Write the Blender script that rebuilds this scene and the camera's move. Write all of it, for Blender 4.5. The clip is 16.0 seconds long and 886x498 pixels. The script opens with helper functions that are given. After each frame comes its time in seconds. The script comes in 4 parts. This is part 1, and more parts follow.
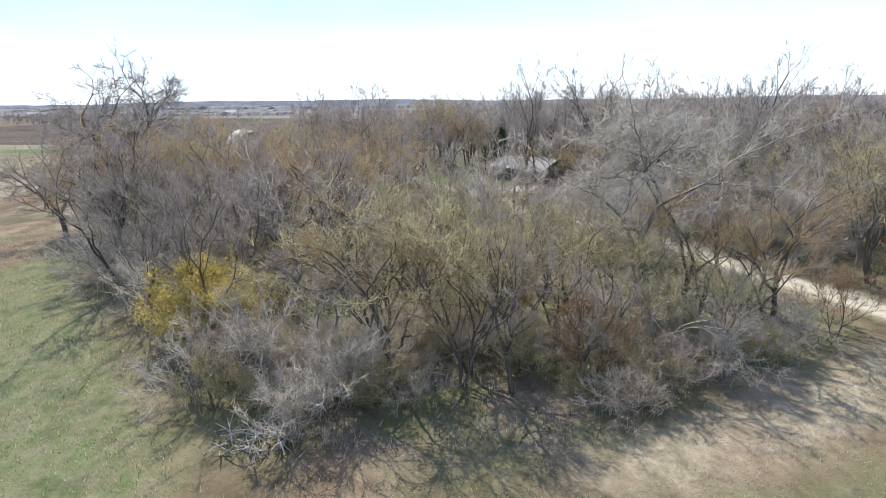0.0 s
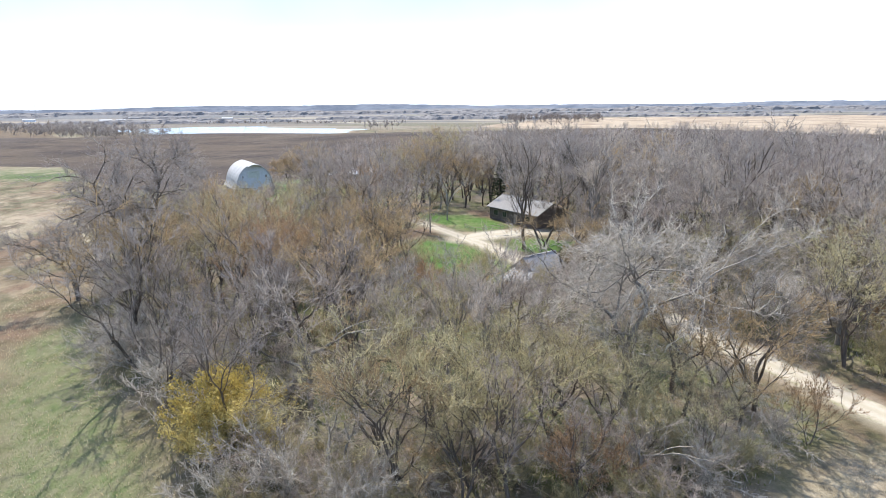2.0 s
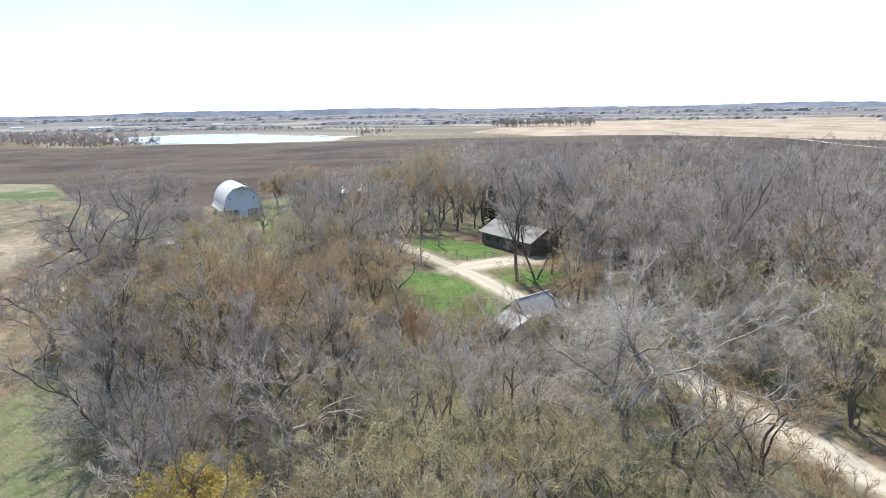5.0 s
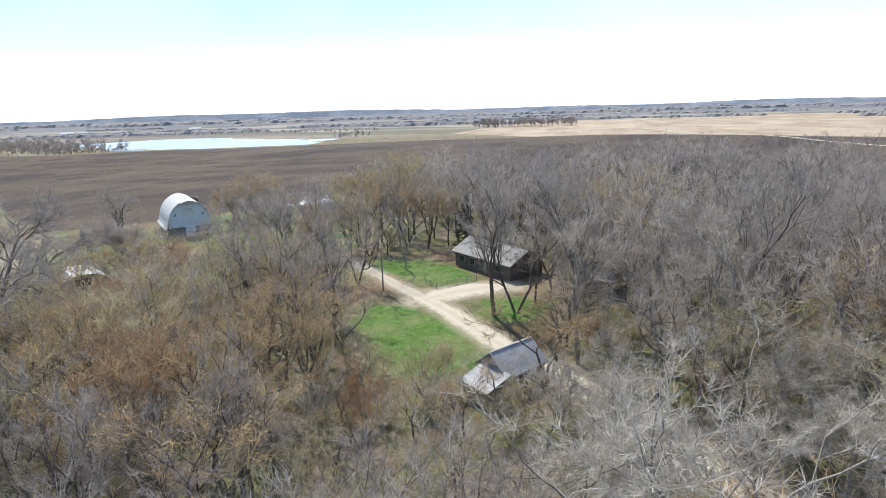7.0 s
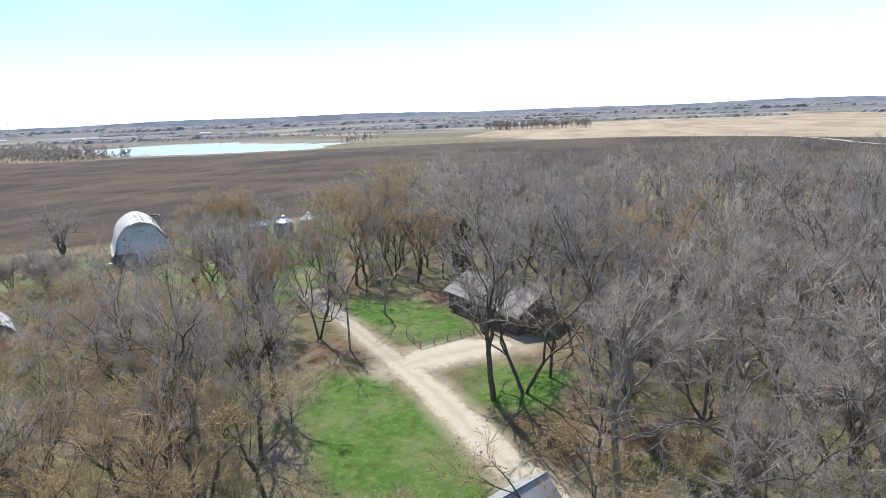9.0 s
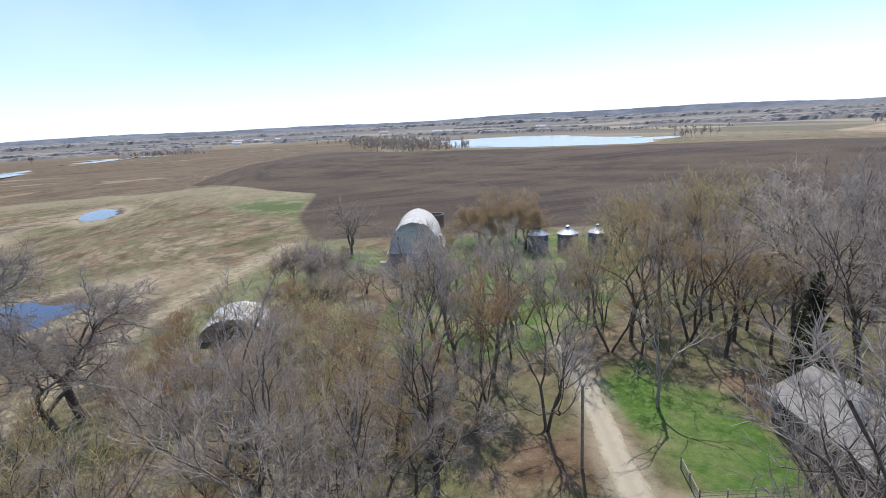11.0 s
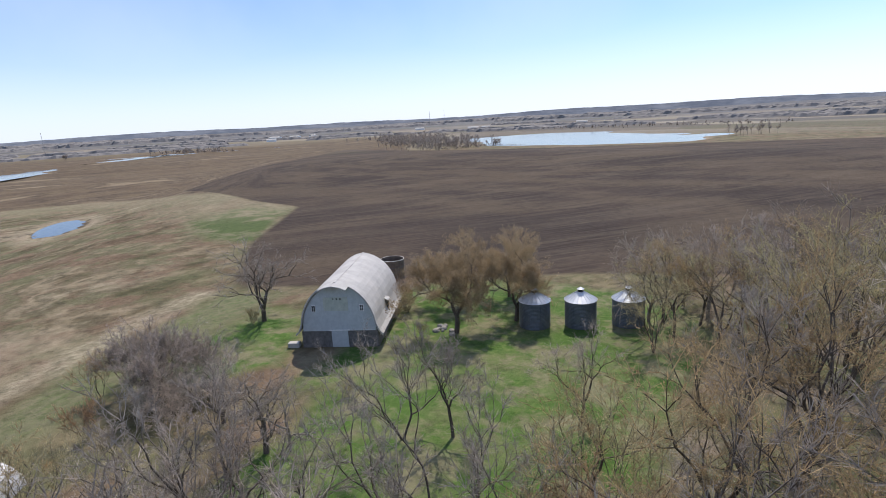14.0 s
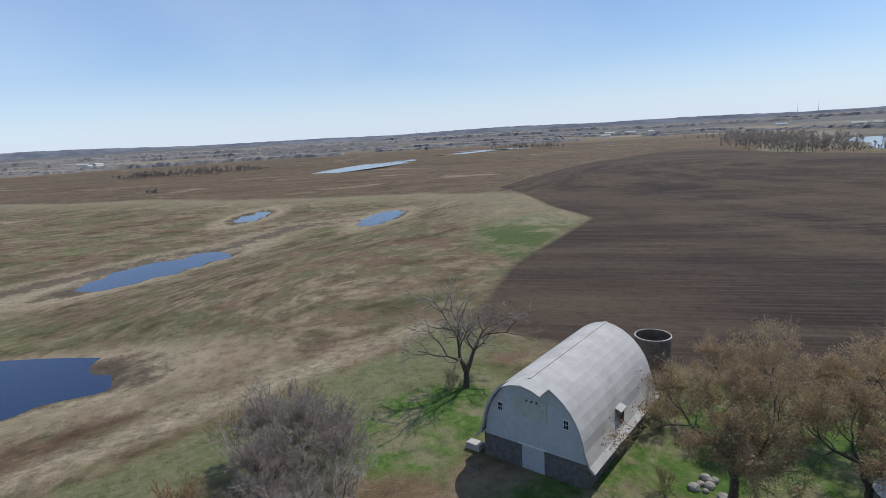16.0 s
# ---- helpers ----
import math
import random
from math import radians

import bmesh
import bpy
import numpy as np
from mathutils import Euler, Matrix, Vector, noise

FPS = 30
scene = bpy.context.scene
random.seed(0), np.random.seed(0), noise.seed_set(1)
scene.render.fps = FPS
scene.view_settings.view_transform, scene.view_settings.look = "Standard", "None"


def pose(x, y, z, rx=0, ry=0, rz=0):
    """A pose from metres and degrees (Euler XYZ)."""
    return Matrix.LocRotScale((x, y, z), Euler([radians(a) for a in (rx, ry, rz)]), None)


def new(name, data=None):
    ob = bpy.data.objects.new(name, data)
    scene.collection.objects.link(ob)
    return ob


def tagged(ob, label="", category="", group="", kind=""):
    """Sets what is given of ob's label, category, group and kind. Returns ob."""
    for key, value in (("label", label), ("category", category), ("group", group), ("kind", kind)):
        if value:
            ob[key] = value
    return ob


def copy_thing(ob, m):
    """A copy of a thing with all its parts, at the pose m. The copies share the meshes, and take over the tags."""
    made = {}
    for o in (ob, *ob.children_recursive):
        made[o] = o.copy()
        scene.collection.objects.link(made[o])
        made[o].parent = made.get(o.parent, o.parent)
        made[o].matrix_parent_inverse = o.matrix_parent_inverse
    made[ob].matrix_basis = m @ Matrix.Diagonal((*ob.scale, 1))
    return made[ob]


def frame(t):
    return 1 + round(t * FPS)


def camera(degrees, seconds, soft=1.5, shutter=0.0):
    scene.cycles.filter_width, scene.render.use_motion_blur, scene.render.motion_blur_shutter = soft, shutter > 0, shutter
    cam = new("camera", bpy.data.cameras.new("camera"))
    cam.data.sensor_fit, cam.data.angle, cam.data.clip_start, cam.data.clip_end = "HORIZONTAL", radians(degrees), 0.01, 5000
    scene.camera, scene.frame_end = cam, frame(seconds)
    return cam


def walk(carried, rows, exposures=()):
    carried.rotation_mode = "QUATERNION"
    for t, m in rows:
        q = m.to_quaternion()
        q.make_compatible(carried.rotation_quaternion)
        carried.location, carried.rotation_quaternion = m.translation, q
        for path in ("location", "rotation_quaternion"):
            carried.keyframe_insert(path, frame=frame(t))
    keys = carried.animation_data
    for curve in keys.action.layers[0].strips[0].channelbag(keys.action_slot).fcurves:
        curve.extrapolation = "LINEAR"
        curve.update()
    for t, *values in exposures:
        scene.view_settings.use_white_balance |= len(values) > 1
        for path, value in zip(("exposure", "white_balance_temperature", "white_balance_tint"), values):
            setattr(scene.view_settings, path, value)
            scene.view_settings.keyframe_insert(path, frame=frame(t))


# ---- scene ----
cam = camera(75.89, 16.0, soft=0.7)


def eye(x, y, z, yaw, pitch, lean):
    """Camera pose from its place, heading (left of +y), tilt and lean, in degrees."""
    return Matrix.Translation((x, y, z)) @ (Matrix.Rotation(radians(yaw), 4, "Z") @ Matrix.Rotation(radians(90 + pitch), 4, "X")
                                            @ Matrix.Rotation(radians(lean), 4, "Z"))


PATH = [
    (0.0, 0.00, -0.00, 16.39, -0.00, -14.33, -0.62),
    (0.5, -0.09, -0.24, 18.47, -0.21, -14.52, -0.74),
    (1.0, -0.08, -0.41, 20.75, -0.15, -14.49, -0.80),
    (1.5, -0.22, -0.69, 22.89, -0.30, -14.17, -0.86),
    (2.0, -0.35, -0.85, 24.88, -0.37, -13.97, -0.57),
    (2.5, -0.47, -0.85, 26.92, -0.53, -13.91, -0.53),
    (3.0, -0.56, -0.97, 28.23, -0.64, -13.80, -0.47),
    (3.5, -0.54, -1.04, 28.91, -0.67, -13.68, -0.49),
    (6.0, 1.78, 9.87, 29.50, -1.47, -13.70, -1.45),
    (6.5, 2.94, 14.46, 29.60, -1.90, -13.66, -1.57),
    (7.0, 4.01, 19.45, 29.70, -2.61, -13.65, -1.68),
    (7.5, 5.32, 24.90, 29.83, -2.90, -13.62, -1.80),
    (8.0, 6.45, 30.70, 29.82, -2.98, -13.55, -1.92),
    (8.5, 7.90, 36.96, 29.74, -2.66, -13.51, -2.04),
    (9.0, 8.93, 43.44, 29.65, -1.25, -13.37, -2.17),
    (9.5, 9.82, 50.23, 29.40, 10.23, -12.91, -2.32),
    (10.0, 11.12, 56.84, 29.24, 24.83, -12.41, -2.46),
    (12.5, 6.94, 93.83, 29.33, 33.02, -12.76, -3.05),
    (13.0, 4.66, 101.54, 29.78, 33.39, -12.80, -3.09),
    (13.5, 2.20, 108.93, 29.78, 33.64, -12.85, -3.12),
    (14.0, -0.31, 116.30, 29.95, 35.23, -12.91, -3.18),
    (14.5, -3.27, 123.17, 30.18, 44.18, -12.41, -3.25),
    (15.0, -6.44, 130.27, 30.32, 58.55, -11.74, -3.26),
    (15.5, -10.28, 137.42, 30.35, 66.04, -11.53, -3.23),
    (16.0, -13.84, 143.45, 31.11, 67.87, -11.61, -3.19),
]
EXPOSURES = [(0.0, 0.7, 6500, 9), (1.5, 0.85, 6500, 10), (3.5, 0.93, 6500, 9.5), (7.0, 0.68, 6500, 7.5), (10.0, 0.5, 6500, 9), (12.5, 0.1, 6750, 13), (14.5, -0.03, 6750, 13.5), (16.0, -0.34, 6500, 9.5)]
walk(cam, [(t, eye(*row)) for t, *row in PATH], EXPOSURES)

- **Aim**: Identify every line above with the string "values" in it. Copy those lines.

- **Written answer**:
    for t, *values in exposures:
        scene.view_settings.use_white_balance |= len(values) > 1
        for path, value in zip(("exposure", "white_balance_temperature", "white_balance_tint"), values):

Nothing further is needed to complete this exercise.